◆ Task details: Return the entries verbatim and drop every picture.

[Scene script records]
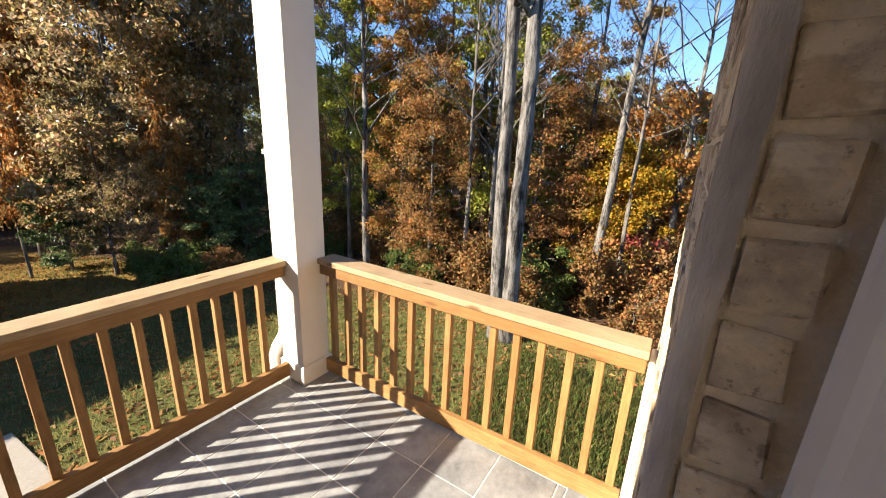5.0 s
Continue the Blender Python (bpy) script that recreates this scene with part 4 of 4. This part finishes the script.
plant_woods()


# ---- fallen leaves and grass ----
def scatter(name, label, n, size, mat, seed, area, up, edge=None):
    r = np.random.default_rng(seed)
    x = r.uniform(area[0], area[1], n)
    y = r.uniform(area[2], area[3], n)
    lim = 9.0 - 0.285 * np.maximum(y - 5, 0)
    keep = (x < lim) & ~((x < 0.9 - 0.08 * (y - 3)) & (y < 8.55) & (y > 3.0))
    x, y = x[keep], y[keep]
    n = len(x)
    z = np.array([ground_z(a, b) + 0.05 * noise.noise(Vector((a * 0.35, b * 0.35, 0))) for a, b in zip(x, y)]) + 0.015
    p = np.stack([x, y, z], 1)
    a = r.normal(size=(n, 3)) * (np.array([0.35, 0.35, 1]) if up else np.array([1, 1, 0.25]))
    if up:
        a[:, 2] = np.abs(a[:, 2]) + 0.5
    a /= np.linalg.norm(a, axis=1)[:, None]
    b = np.cross(a, r.normal(size=(n, 3)))
    b /= np.linalg.norm(b, axis=1)[:, None]
    s = size * (0.6 + 0.8 * r.random(n))[:, None]
    w = 0.10 if up else 0.4
    v = np.stack([p - (0 if up else 0.5) * a * s - b * s * w * 0.5, p + b * s * w, p + a * s, p - b * s * w], 1).reshape(-1, 3)
    me = bpy.data.meshes.new(name)
    me.vertices.add(4 * n)
    me.vertices.foreach_set("co", v.astype(np.float32).ravel())
    me.loops.add(4 * n)
    me.loops.foreach_set("vertex_index", np.arange(4 * n, dtype=np.int32))
    me.polygons.add(n)
    me.polygons.foreach_set("loop_start", np.arange(0, 4 * n, 4, dtype=np.int32))
    me.update(calc_edges=True)
    me.materials.append(mat)
    tagged(new(name, me), label, name.replace("_", " "), kind="stuff")


scatter("fallen_leaves", "dry brown leaves scattered over the lawn", 34000, 0.075, L_COPPER, 3, (-9, 10, -4, 22), False)
scatter("grass", "short autumn lawn grass", 100000, 0.085, L_OLIVE, 4, (-9, 10, -3.0, 20), True)
scatter("grass", "lush green grass and weeds beside the porch", 60000, 0.085, L_GRASS, 6, (1.9, 7.4, -5, 3.2), True)
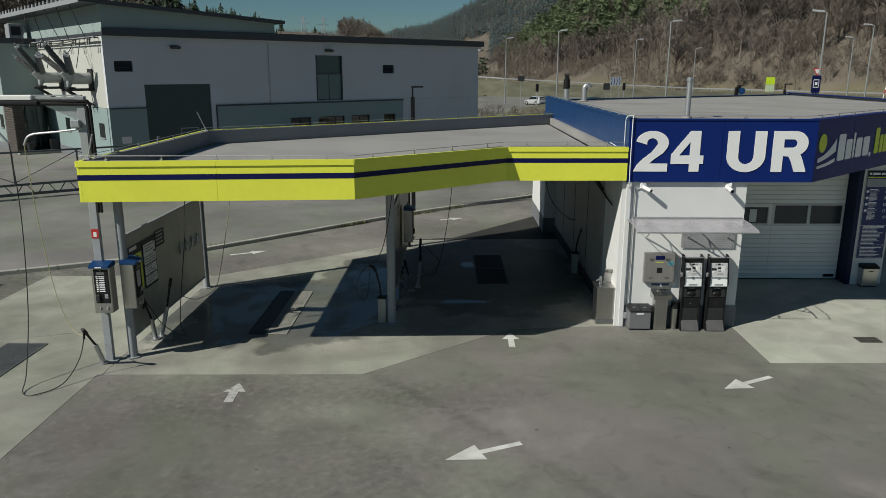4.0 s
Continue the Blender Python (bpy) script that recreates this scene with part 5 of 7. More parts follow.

◆ Solution:
5.0 s
Continue the Blender Python (bpy) script that recreates this scene with part 4 of 4. This part finishes the script.
plant_woods()


# ---- fallen leaves and grass ----
def scatter(name, label, n, size, mat, seed, area, up, edge=None):
    r = np.random.default_rng(seed)
    x = r.uniform(area[0], area[1], n)
    y = r.uniform(area[2], area[3], n)
    lim = 9.0 - 0.285 * np.maximum(y - 5, 0)
    keep = (x < lim) & ~((x < 0.9 - 0.08 * (y - 3)) & (y < 8.55) & (y > 3.0))
    x, y = x[keep], y[keep]
    n = len(x)
    z = np.array([ground_z(a, b) + 0.05 * noise.noise(Vector((a * 0.35, b * 0.35, 0))) for a, b in zip(x, y)]) + 0.015
    p = np.stack([x, y, z], 1)
    a = r.normal(size=(n, 3)) * (np.array([0.35, 0.35, 1]) if up else np.array([1, 1, 0.25]))
    if up:
        a[:, 2] = np.abs(a[:, 2]) + 0.5
    a /= np.linalg.norm(a, axis=1)[:, None]
    b = np.cross(a, r.normal(size=(n, 3)))
    b /= np.linalg.norm(b, axis=1)[:, None]
    s = size * (0.6 + 0.8 * r.random(n))[:, None]
    w = 0.10 if up else 0.4
    v = np.stack([p - (0 if up else 0.5) * a * s - b * s * w * 0.5, p + b * s * w, p + a * s, p - b * s * w], 1).reshape(-1, 3)
    me = bpy.data.meshes.new(name)
    me.vertices.add(4 * n)
    me.vertices.foreach_set("co", v.astype(np.float32).ravel())
    me.loops.add(4 * n)
    me.loops.foreach_set("vertex_index", np.arange(4 * n, dtype=np.int32))
    me.polygons.add(n)
    me.polygons.foreach_set("loop_start", np.arange(0, 4 * n, 4, dtype=np.int32))
    me.update(calc_edges=True)
    me.materials.append(mat)
    tagged(new(name, me), label, name.replace("_", " "), kind="stuff")


scatter("fallen_leaves", "dry brown leaves scattered over the lawn", 34000, 0.075, L_COPPER, 3, (-9, 10, -4, 22), False)
scatter("grass", "short autumn lawn grass", 100000, 0.085, L_OLIVE, 4, (-9, 10, -3.0, 20), True)
scatter("grass", "lush green grass and weeds beside the porch", 60000, 0.085, L_GRASS, 6, (1.9, 7.4, -5, 3.2), True)
4.0 s
Continue the Blender Python (bpy) script that recreates this scene with part 5 of 7. More parts follow.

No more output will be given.